═════ RECORD EXCERPTS

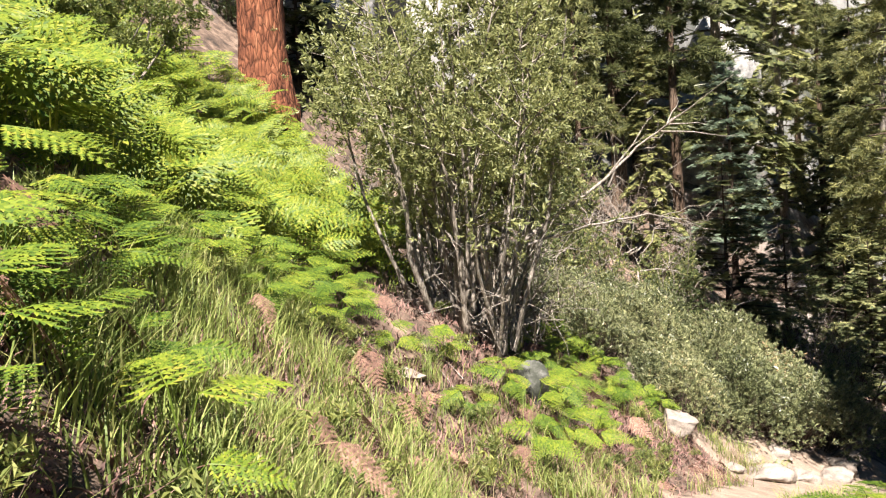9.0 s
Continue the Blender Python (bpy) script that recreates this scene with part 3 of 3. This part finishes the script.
big_clump = clump("willow_clump", -11.55, 19.1, "clump of slender pale grey stems with small grey-green leaves", 3, 34, 5.6, 2.1, 0.052, WILLOW, SLIM, 5600, 0.1, STEM, group="broadleaf shrubs", lo=0.46, twigs=8, foot=0.7, wob=0.28)
clump("willow_clump", -14.2, 20.8, "grey-stemmed shrub with small grey-green leaves", 5, 14, 4.8, 1.8, 0.035, WILLOW, SLIM, 3000, 0.095, group="broadleaf shrubs", lo=0.3, twigs=8)
clump("willow_clump", -16.4, 15.0, "yellow-green leafy shrub high on the bank", 6, 12, 2.8, 1.8, 0.03, BROAD, SLIM, 2700, 0.1, group="broadleaf shrubs", lo=0.3, twigs=8)
clump("willow_clump", -17.2, 23.2, "yellow-green leafy shrub high on the bank", 7, 14, 4.2, 2.0, 0.035, BROAD, SLIM, 3000, 0.1, group="broadleaf shrubs", lo=0.3, twigs=8)
clump("willow_clump", -18.8, 15.5, "thin bare-limbed tree with sparse yellow-green leaves", 8, 7, 4.6, 2.6, 0.05, BROAD, SLIM, 1100, 0.09, BARK_DARK, "broadleaf shrubs", lo=0.4, twigs=8)
clump("leafy_sapling", -18.2, 21.3, "slim sapling with sparse leaves", 9, 4, 4.0, 0.7, 0.03, BROAD, SLIM, 500, 0.09, group="broadleaf shrubs", lo=0.4)

# long bare limbs reaching out of the clump
def bare_limb(parent, pts, r0, seed, forks=7):
    r = R(seed)
    p = np.array(pts, float)
    t = np.linspace(0, 1, len(p))
    u = np.linspace(0, 1, 14)
    q = np.stack([np.interp(u, t, p[:, c]) for c in range(3)], 1) + r.normal(size=(14, 3)) * 0.015
    limb = part("bare_limb", tri_data("bare_limb", *tube(q, r0 * (1.1 - u), 6), WOOD_DEAD), parent, "bare bleached limb")
    for i in range(forks):
        k = int(r.integers(4, 13))
        d = (q[-1] - q[0]) / np.linalg.norm(q[-1] - q[0]) + r.normal(size=3) * 0.55
        ln = r.uniform(0.4, 1.1)
        v = np.linspace(0, 1, 6)[:, None]
        s = q[k] + d * ln * v + np.cumsum(r.normal(size=(6, 3)), 0) * 0.05 * v
        part("twig", tri_data("twig", *tube(s, r0 * 0.4 * (1.1 - v[:, 0]), 4), WOOD_DEAD), limb)


bare_limb(big_clump, [(0.5, 0.6, 1.4), (1.0, 1.8, 2.2), (1.3, 2.7, 2.9), (1.5, 3.3, 3.3)], 0.035, 1, 9)
bare_limb(big_clump, [(0.5, 0.7, 1.35), (0.9, 1.8, 1.6), (1.35, 2.8, 1.7), (1.8, 3.7, 1.35)], 0.026, 2, 7)
bare_limb(big_clump, [(0.3, -0.2, 0.2), (0.5, 0.3, 0.9), (0.4, 0.9, 1.9), (0.6, 1.1, 2.8)], 0.06, 3, 3)

# yellow-green bush in front of the red pine, and grey dead brush beside it
for i, (x, y, h, s) in enumerate([(-6.7, 27.1, 3.9, 1.25), (-6.0, 26.3, 2.9, 1.2), (-7.0, 29.0, 4.1, 0.7)]):
    clump("leafy_bush", x, y, "yellow-green leafy bush at the foot of the red pine", 20 + i, 16, h, s, 0.022, (WILLOW, BROAD)[i == 2], SLIM, 2700, (0.1, 0.1, 0.06)[i], WOOD_DEAD, "bushes by the red pine", lo=0.12, twigs=9)


def brush(name, x, y, label, seed, n, h, spread, mat=WOOD_DEAD, group="dead brush", rad=0.012):
    r = R(seed)
    s = Soup()
    for i in range(n):
        a = r.random() * 6.28
        b = np.array([r.normal() * 0.3 * spread, r.normal() * 0.3 * spread, -0.05])
        e = b + np.array([math.cos(a) * spread * r.random(), math.sin(a) * spread * r.random(), h * r.uniform(0.2, 1)])
        u = np.linspace(0, 1, 6)[:, None]
        p = b + (e - b) * u + np.cumsum(r.normal(size=(6, 3)), 0) * 0.11 * h * u
        s.add(*tube(p, rad * r.uniform(0.6, 1.6) * (1.15 - u[:, 0]), 3))
        for j in range(4):
            k = int(r.integers(2, 6))
            q = p[k] + r.normal(size=3) * 0.17 * h * np.linspace(0, 1, 4)[:, None] + r.normal(size=(4, 3)) * 0.02
            s.add(*tube(q, rad * 0.5 * (1.1 - np.linspace(0, 1, 4)), 3))
    ob = new(name, s.data(name, mat))
    ob.matrix_basis = pose(x, y, gz(x, y))
    return tagged(ob, label, "brush", group)


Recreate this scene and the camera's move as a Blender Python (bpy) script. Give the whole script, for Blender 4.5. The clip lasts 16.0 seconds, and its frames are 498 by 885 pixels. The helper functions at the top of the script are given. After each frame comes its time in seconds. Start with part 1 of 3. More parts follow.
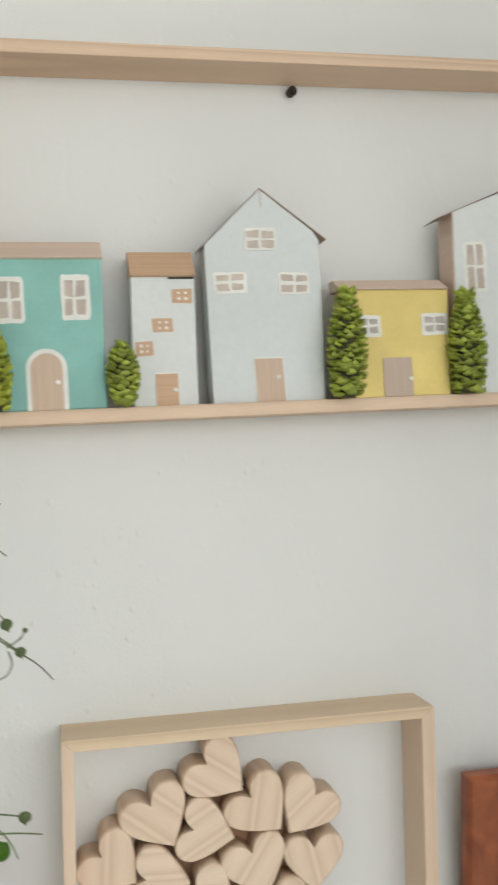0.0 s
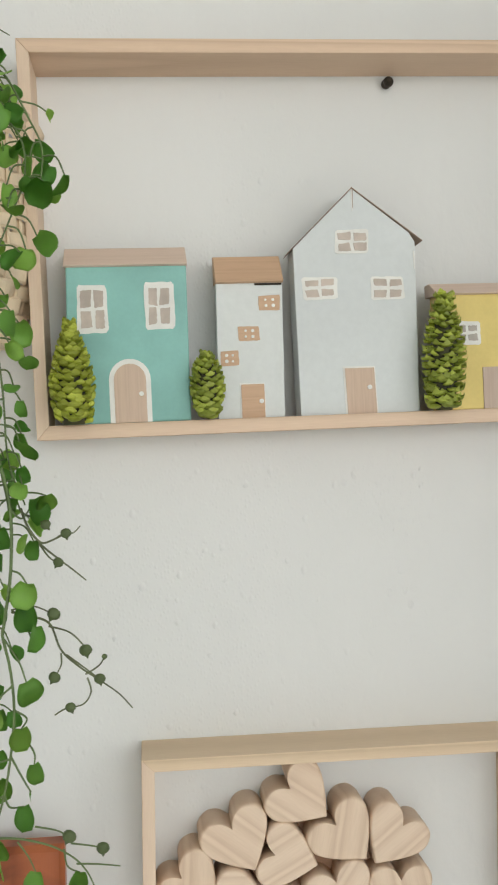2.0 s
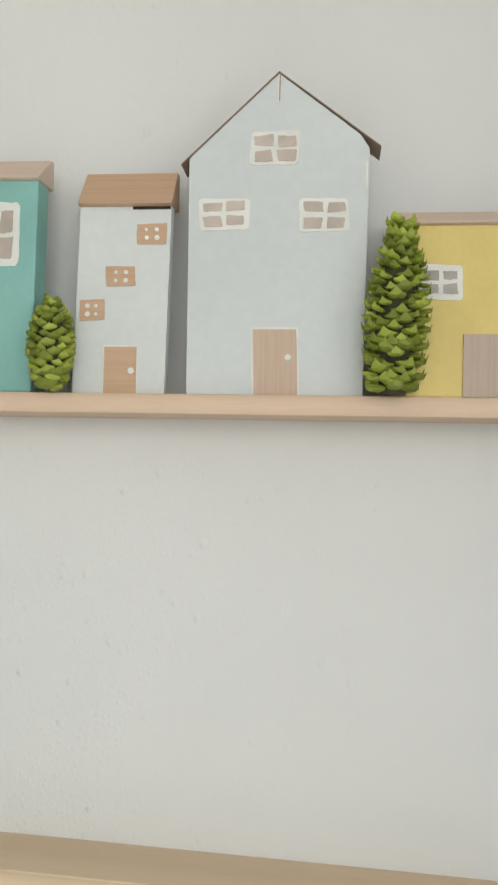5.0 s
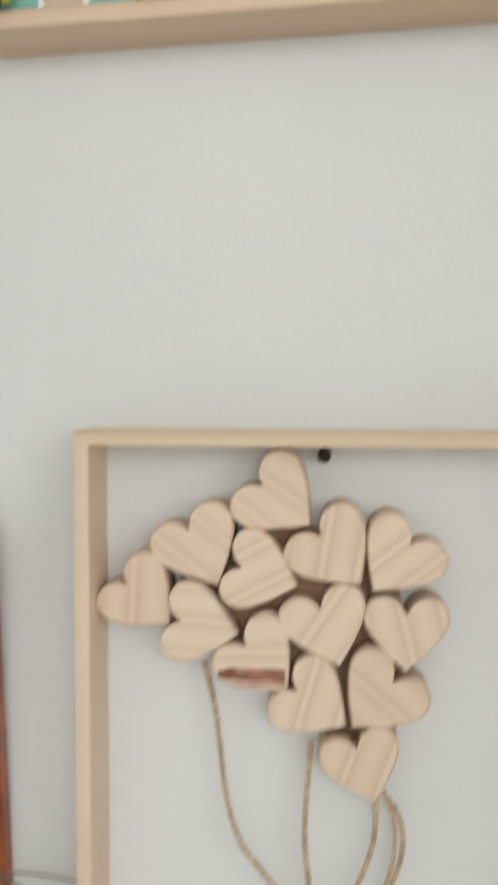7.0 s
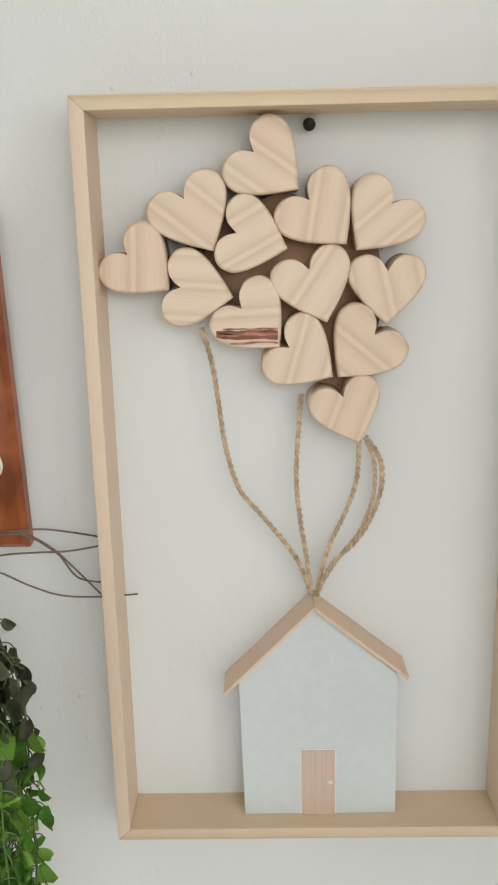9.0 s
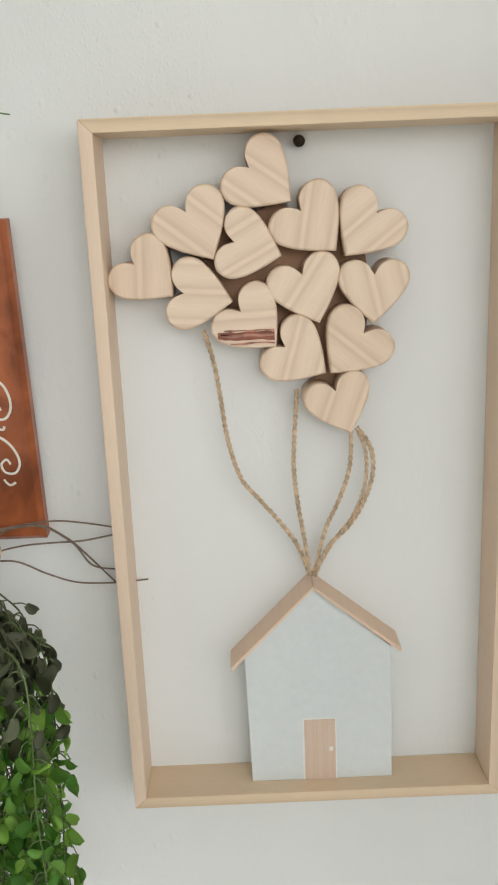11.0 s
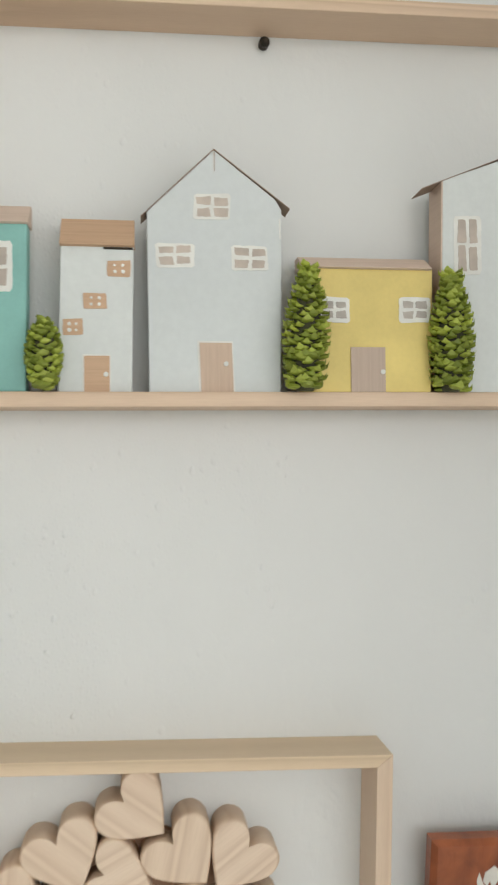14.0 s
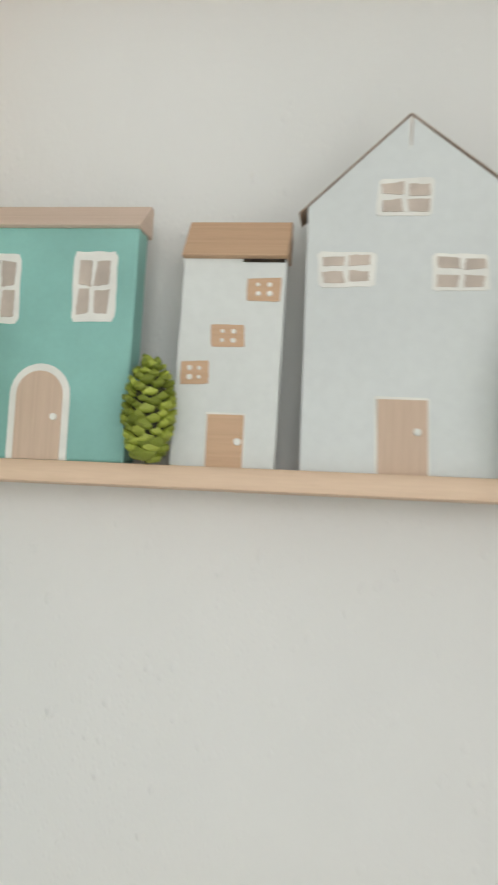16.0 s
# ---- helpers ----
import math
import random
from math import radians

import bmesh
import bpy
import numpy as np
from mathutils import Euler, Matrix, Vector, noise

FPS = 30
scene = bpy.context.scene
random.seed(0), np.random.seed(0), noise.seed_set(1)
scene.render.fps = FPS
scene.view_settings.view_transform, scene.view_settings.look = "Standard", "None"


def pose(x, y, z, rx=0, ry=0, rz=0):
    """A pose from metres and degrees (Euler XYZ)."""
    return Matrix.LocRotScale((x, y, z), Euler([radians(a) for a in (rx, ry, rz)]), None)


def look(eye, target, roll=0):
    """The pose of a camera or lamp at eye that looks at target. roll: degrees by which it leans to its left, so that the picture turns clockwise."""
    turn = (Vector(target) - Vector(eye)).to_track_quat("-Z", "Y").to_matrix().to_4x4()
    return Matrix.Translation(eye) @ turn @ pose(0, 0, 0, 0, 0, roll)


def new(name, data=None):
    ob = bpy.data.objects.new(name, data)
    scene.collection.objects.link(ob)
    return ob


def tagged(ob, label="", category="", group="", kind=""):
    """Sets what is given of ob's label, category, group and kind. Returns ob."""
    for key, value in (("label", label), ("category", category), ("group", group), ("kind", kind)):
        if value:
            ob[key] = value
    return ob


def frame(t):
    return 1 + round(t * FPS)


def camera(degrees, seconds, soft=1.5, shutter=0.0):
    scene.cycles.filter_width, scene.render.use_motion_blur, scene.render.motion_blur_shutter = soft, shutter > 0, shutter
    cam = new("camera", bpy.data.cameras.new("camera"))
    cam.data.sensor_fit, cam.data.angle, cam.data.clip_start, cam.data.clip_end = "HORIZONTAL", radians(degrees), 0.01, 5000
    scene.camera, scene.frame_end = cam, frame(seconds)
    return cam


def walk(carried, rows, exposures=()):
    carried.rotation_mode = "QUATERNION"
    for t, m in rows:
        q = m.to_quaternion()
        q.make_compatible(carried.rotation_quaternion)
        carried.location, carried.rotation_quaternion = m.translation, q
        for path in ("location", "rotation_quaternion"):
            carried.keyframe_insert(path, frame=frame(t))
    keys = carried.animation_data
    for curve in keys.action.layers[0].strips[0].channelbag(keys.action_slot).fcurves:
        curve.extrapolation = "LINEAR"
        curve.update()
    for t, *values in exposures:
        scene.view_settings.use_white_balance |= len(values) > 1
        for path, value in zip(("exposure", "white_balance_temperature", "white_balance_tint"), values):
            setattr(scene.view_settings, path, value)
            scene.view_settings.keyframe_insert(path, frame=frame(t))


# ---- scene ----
cam = camera(32.87, 16.0, soft=2.0, shutter=0.5)
ROWS = [
    (0, -0.0308, -0.0440, 1.5084, 91.070, 1.374, -12.873),
    (0.5, -0.0631, -0.0284, 1.5382, 89.350, 1.009, -10.558),
    (1, -0.0496, -0.0275, 1.5392, 90.110, 0.709, -7.377),
    (1.5, -0.0398, -0.0177, 1.5332, 90.632, 0.708, -7.833),
    (2, -0.0257, -0.0170, 1.5328, 89.959, 0.707, -7.006),
    (2.5, 0.0215, 0.0302, 1.5256, 90.861, -0.019, -4.146),
    (3, 0.1058, 0.0835, 1.5401, 92.056, -1.811, 1.930),
    (3.2, 0.1349, 0.0943, 1.5353, 92.378, -2.850, 3.890),
    (5.5, 0.1768, 0.1806, 1.4939, 91.874, -2.990, 5.801),
    (6, 0.1818, 0.1521, 1.4503, 91.554, -1.685, 3.325),
    (6.5, 0.1614, 0.1294, 1.3837, 90.319, -1.413, 4.293),
    (7, 0.1243, 0.1163, 1.3186, 87.064, -0.113, 5.778),
    (7.5, 0.0773, 0.0754, 1.2604, 81.313, 0.307, 2.100),
    (8, 0.0710, 0.0685, 1.2223, 78.635, 0.144, 1.907),
    (8.5, 0.0853, 0.0593, 1.2100, 76.834, 1.133, 0.901),
    (8.7, 0.0858, 0.0591, 1.2130, 75.975, 1.180, 0.845),
    (11, 0.0732, 0.0106, 1.2283, 75.470, 2.303, -0.661),
    (11.5, 0.0713, -0.0027, 1.2288, 75.548, 2.526, -0.600),
    (12, 0.0654, -0.0129, 1.2631, 76.197, 2.560, -1.500),
    (12.5, 0.0483, 0.0134, 1.4003, 81.978, 1.032, -5.207),
    (13, 0.0435, 0.0033, 1.5002, 88.915, -0.798, -3.255),
    (13.5, 0.0533, -0.0057, 1.5083, 90.354, -1.151, -4.799),
    (14, 0.0879, 0.0218, 1.5024, 91.559, -1.240, -7.259),
    (14.5, 0.1308, 0.0894, 1.4890, 92.920, -1.591, -2.461),
    (15, 0.1896, 0.1387, 1.4863, 91.970, -2.123, 4.221),
    (15.5, 0.1696, 0.1694, 1.5153, 93.477, -2.218, 6.629),
    (16, 0.1232, 0.2203, 1.5321, 94.556, -4.597, 7.654),
]
EXPOSURES = [(0.0, -0.33), (5.5, -0.38), (6.5, -0.37), (8.0, -0.29), (12.0, -0.29), (13.0, -0.36), (16.0, -0.39)]
walk(cam, [(t, pose(x, y, z, rx, ry, rz)) for t, x, y, z, rx, ry, rz in ROWS], EXPOSURES)

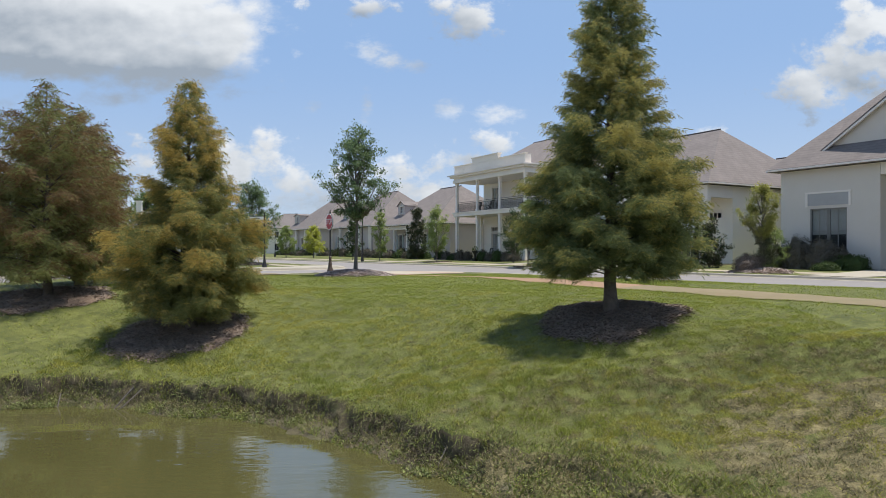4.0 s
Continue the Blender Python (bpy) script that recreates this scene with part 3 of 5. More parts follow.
def spray_mesh(rng, seats, blades, length, width, droop):
    """Feathery sprays: at each seat (place, direction) a few narrow drooping blades."""
    n = len(seats)
    place = np.array([s[0] for s in seats], float)
    way = np.array([s[1] for s in seats], float)
    way /= np.linalg.norm(way, axis=1)[:, None] + 1e-9
    verts, faces = [], []
    total = 0
    for k in range(blades):
        jitter = rng.normal(0, 0.75, (n, 3))
        d = way + jitter
        d /= np.linalg.norm(d, axis=1)[:, None] + 1e-9
        side = np.cross(d, np.array([0, 0, 1.0]) + rng.normal(0, 0.5, (n, 3)))
        side /= np.linalg.norm(side, axis=1)[:, None] + 1e-9
        size = length * rng.uniform(0.6, 1.25, (n, 1))
        w = width * rng.uniform(0.7, 1.2, (n, 1))
        p0 = place + rng.normal(0, length * 0.28, (n, 3))
        p1 = p0 + d * size * 0.5
        p2 = p0 + d * size - np.array([0, 0, 1.0]) * droop * size
        quad = np.stack([p0, p1 + side * w, p2, p1 - side * w], 1)
        verts.append(quad.reshape(-1, 3))
        i = np.arange(n)[:, None] * 4 + total
        faces.append(np.concatenate([i, i + 1, i + 2, i + 3], 1))
        total += n * 4
    return np.concatenate(verts), np.concatenate(faces)


def tuft_mesh(rng, place, way, flat, length, width, strands):
    """Feathery tufts: from each place a fan of thin drooping leaf strands, spread to both sides of its twig."""
    n = len(place)
    way = way / (np.linalg.norm(way, axis=1)[:, None] + 1e-9)
    side = np.cross(way, flat)
    side /= np.linalg.norm(side, axis=1)[:, None] + 1e-9
    down = np.array([0, 0, -1.0])
    verts = []
    for k in range(strands):
        turn = (1 if k % 2 else -1) * rng.uniform(0.45, 1.35, (n, 1))
        d = way * np.cos(turn) + side * np.sin(turn) + rng.normal(0, 0.30, (n, 3))
        d /= np.linalg.norm(d, axis=1)[:, None] + 1e-9
        size = length * rng.uniform(0.45, 1.25, (n, 1))
        droop = rng.uniform(0.0, 0.6, (n, 1))
        across = np.cross(d, down + rng.normal(0, 0.6, (n, 3)))
        across /= np.linalg.norm(across, axis=1)[:, None] + 1e-9
        along = (k + 0.5) / strands
        p0 = place + way * length * (2.4 * along - 1.2) + down * 0.5 * length * along * along + rng.normal(0, 0.10 * length, (n, 3))
        verts.append(np.stack([p0, p0 + d * size * 0.45 + across * width * rng.uniform(0.7, 1.3, (n, 1)), p0 + d * size + down * droop * size], 1))
    v = np.stack(verts, 1).reshape(-1, 3)
    return v, np.arange(len(v)).reshape(-1, 3)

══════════

:: TASK INSTRUCTIONS ::
The lines to transcribe begin at the line with "for path in" and end at the line with "for path, value"; copy them exactly, both ends included.

:: EXPECTED ANSWER ::
        for path in ("location", "rotation_quaternion"):
            carried.keyframe_insert(path, frame=frame(t))
    keys = carried.animation_data
    for curve in keys.action.layers[0].strips[0].channelbag(keys.action_slot).fcurves:
        curve.extrapolation = "LINEAR"
        curve.update()
    for t, *values in exposures:
        scene.view_settings.use_white_balance |= len(values) > 1
        for path, value in zip(("exposure", "white_balance_temperature", "white_balance_tint"), values):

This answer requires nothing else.